L'Allemagne est confrontée à des considérations plus pressantes puisqu'elle cherche à remplacer sa flotte vieillissante de Tornado, un avion en service depuis les années 1980.

En mars, Airbus avait dit travailler sur le sujet et prévenait déjà que le projet ne pourrait aboutir que "dans le cadre d'une étroite collaboration européenne", sous la férule de la France et de l'Allemagne.

"Révolution profonde"

Mais il n'est pas avéré que ce soit ce qu'aient en tête la chancelière allemande Angela Merkel et le président français Emmanuel Macron.
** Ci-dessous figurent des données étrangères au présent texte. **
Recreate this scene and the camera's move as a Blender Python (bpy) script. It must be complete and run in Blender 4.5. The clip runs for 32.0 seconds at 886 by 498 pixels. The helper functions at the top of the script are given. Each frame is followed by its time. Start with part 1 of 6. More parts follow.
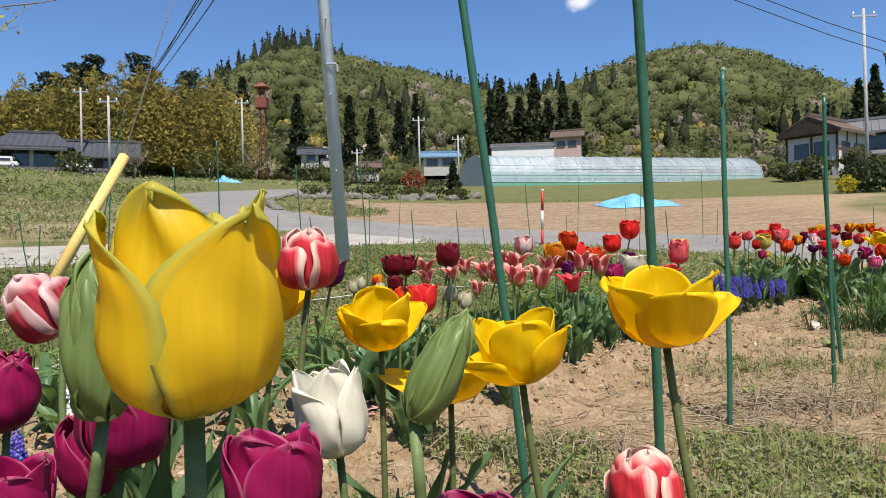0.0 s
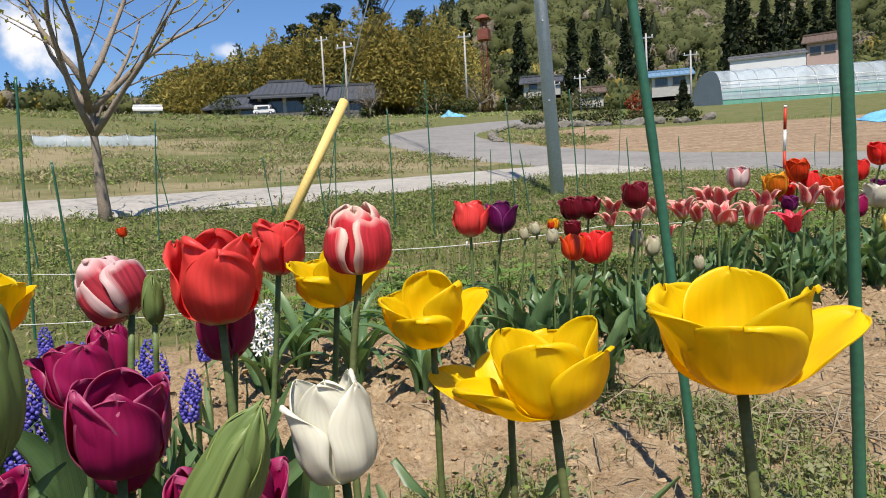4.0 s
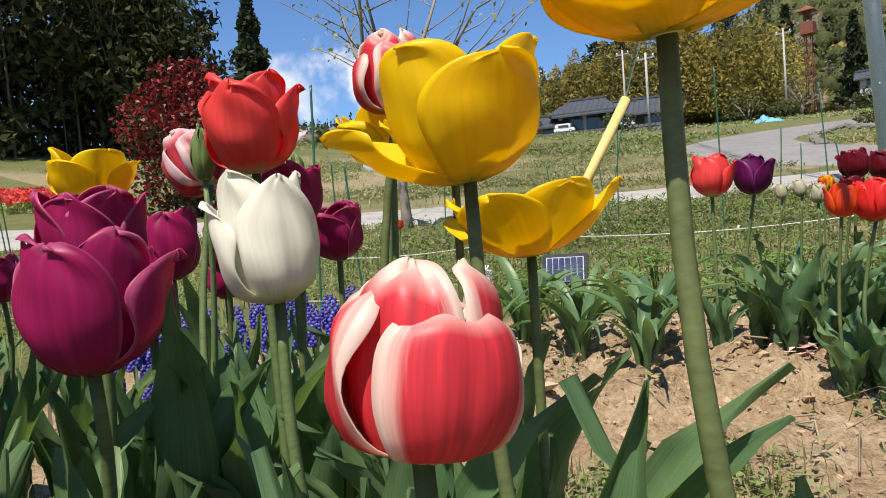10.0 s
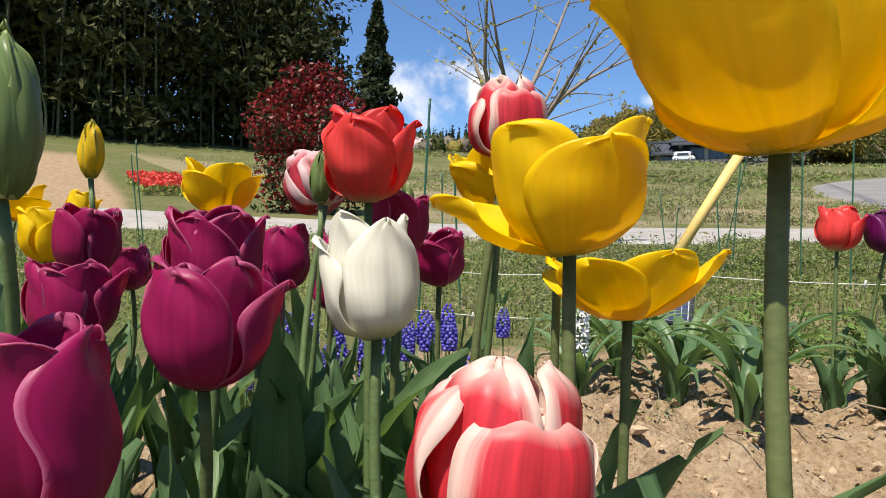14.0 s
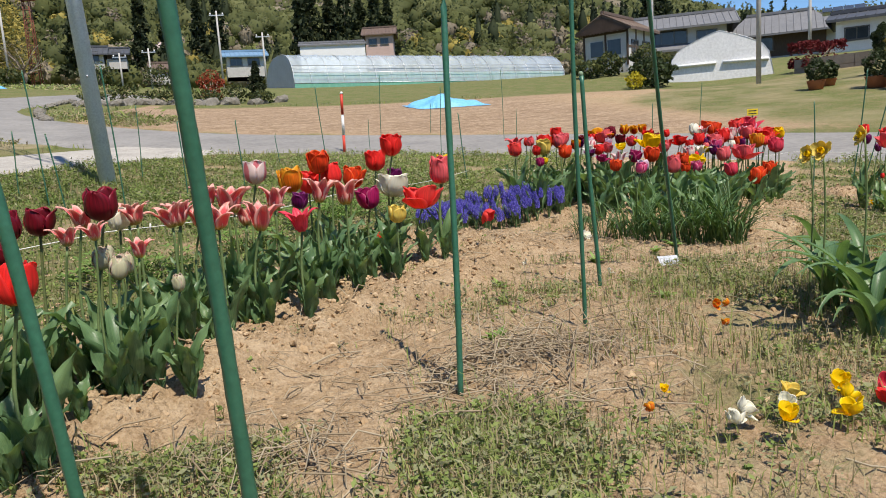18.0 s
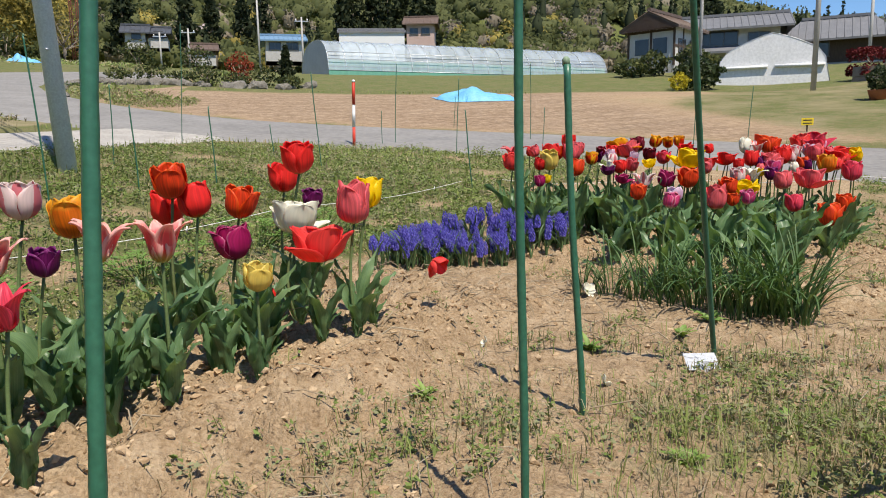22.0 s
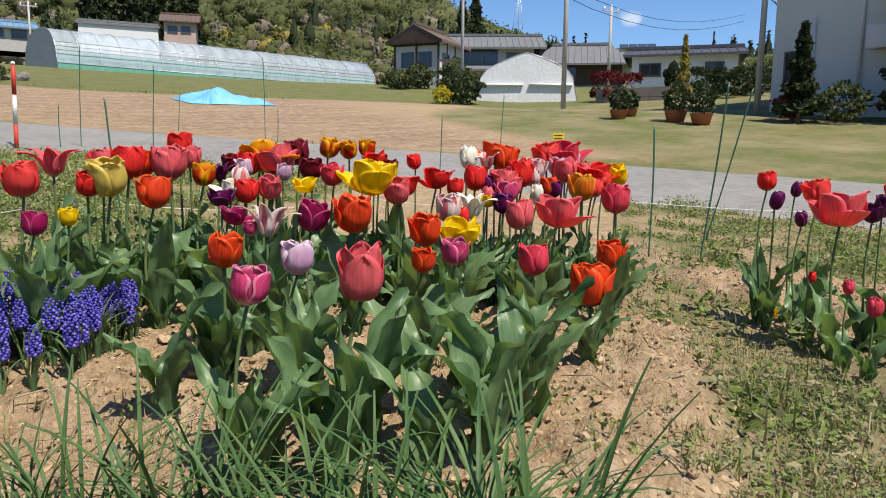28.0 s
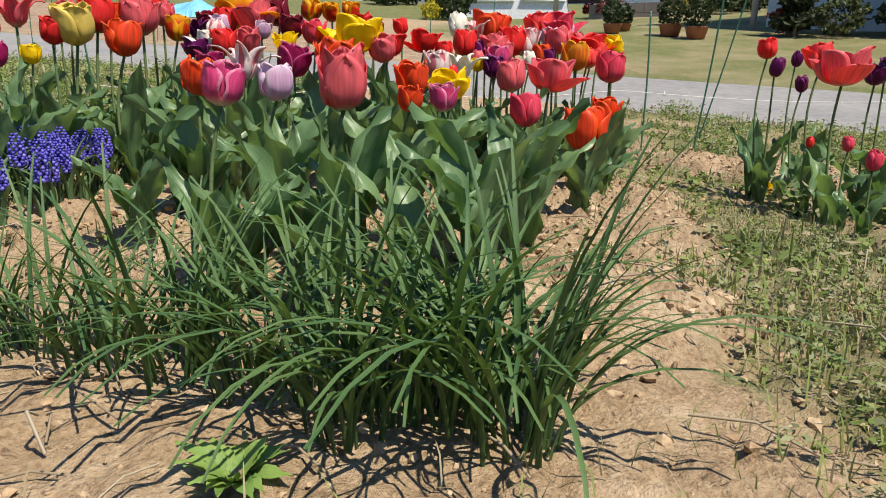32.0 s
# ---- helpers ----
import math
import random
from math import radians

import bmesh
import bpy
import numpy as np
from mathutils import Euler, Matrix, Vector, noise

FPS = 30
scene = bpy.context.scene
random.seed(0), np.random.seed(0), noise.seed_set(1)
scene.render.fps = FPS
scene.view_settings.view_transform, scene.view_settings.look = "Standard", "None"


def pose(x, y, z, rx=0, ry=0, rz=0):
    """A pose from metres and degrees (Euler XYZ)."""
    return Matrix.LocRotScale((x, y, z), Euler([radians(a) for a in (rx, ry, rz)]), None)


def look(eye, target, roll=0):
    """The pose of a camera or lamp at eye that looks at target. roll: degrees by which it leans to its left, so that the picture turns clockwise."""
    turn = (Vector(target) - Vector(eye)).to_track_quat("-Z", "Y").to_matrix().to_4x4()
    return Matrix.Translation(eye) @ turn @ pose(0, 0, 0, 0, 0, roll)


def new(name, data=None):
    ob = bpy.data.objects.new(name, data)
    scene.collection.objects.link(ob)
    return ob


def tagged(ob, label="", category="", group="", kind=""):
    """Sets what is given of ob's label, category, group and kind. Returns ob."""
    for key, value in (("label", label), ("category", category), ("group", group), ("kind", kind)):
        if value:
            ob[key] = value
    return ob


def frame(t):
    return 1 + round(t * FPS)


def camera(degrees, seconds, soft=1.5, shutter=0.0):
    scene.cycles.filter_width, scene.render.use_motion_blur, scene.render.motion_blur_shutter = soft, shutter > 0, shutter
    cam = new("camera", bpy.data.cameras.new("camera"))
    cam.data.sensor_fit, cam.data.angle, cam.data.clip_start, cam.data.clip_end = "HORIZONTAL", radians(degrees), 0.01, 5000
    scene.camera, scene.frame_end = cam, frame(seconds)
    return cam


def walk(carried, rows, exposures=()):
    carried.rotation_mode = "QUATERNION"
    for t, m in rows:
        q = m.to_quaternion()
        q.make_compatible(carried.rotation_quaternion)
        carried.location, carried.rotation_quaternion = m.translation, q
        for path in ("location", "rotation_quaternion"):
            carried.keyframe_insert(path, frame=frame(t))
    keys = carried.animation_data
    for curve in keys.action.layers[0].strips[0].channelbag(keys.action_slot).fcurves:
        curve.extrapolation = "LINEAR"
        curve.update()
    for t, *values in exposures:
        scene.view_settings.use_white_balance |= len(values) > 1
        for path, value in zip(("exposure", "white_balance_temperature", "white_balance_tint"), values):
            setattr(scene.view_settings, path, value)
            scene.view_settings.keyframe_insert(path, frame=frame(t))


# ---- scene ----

Le chef d'Etat a évoqué jeudi une "révolution profonde" en ne faisant que tracer de grandes lignes, l'Élysée précisant qu'une feuille de route serait établie d'ici la mi-2018.

Pour Stéphane Albernhe, président du cabinet spécialisé Archery Strategy Consulting, les enjeux sont clairs: "ils ne touchent pas aux projets actuels".

Autrement dit, cette coopération annoncée ne va guère changer la donne dans l'immédiat, le calendrier s'écrivant plutôt en décennies.

"L'Eurofighter, c'est une mise en service en 2004, la durée de vie c'est 40 ou 50 ans... On est sûr de la stratégie à cycle très long", souligne Stéphane Albernhe. "Ce sera très certainement un avion de combat sans pilote".

L'Europe de la Défense qui progresse

En attendant d'en démêler les conséquences pour le secteur aéronautique, c'est avant tout sur le plan politique que s'inscrit cette annonce, par laquelle Paris et Berlin se placent en première ligne dans le concept souvent flou de défense européenne.

"Des accords bilatéraux entre deux, trois, quatre pays, ça marche, ça a déjà existé... Mais, là, c'est pour dire 'la France et l'Allemagne, on va être la locomotive'", juge Stéphane Albernhe.

"Ce qui est sous-entendu entre les lignes, c'est 'L'Europe de la défense progressera si le binôme franco-allemand est fort", a-t-il conclu, jugeant illusoire d'envisager des projets de ce type impliquant l'ensemble des pays de l'Union européenne.